So... This is one of those ideas that sounds really caring. Who could possibly be against expressions of gratitude!
I mean, sure, they get noisy for 3rd-party readers after a while, but hey, small cost compared to making authors feel good right?
Well... After a while, they ain't that much fun for authors either
Thing is, our traditional solution - an FAQ / Help Center blurb discouraging them in favor of votes - doesn't actually work all that well. Folks post them anyway, in pretty big numbers. Yes, we can flag 'em and get rid of 'em after a while, but that's work. We could probably implement an automated script to get rid of them, but...
...there is another option, if we really care about both the optics of not explicitly discouraging gratitude and the practicality of avoiding excessive noise. A couple of years ago, GitHub faced the same problem: phatic responses to comments and actions that cluttered up threads and notification feeds without conveying any useful information. In response, they implemented reactions - instead of writing a comment, you can select a cute emoji and communicate precisely as much information - with the added bonus of feeling like one of those hip teenagers.

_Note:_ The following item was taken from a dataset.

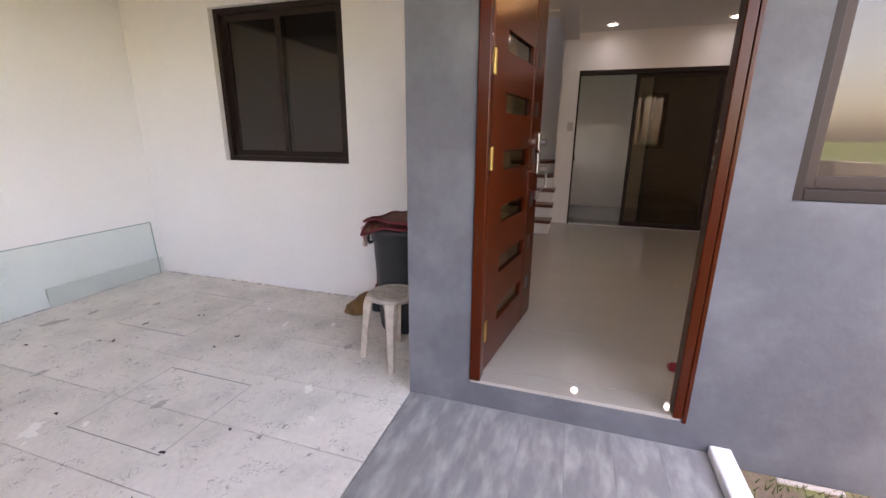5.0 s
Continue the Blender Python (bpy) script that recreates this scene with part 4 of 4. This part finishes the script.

We already accept anonymous feedback from anyone viewing a post: click up- or down-vote, and that gets recorded in the PostFeedback table (and... ok, nothing else happens, but in theory it could). If we combined the comment field with a "reaction" selector, and let folks select a "thumbs up/thanks" option... We could silently convert that to an upvote (if privileged) or anonymous feedback (if not privileged) and display this as a little emoji, without pinging the author or junking up the comment thread.
Friendly, cute, hip-like-tinder, quiet. What more could we ask for?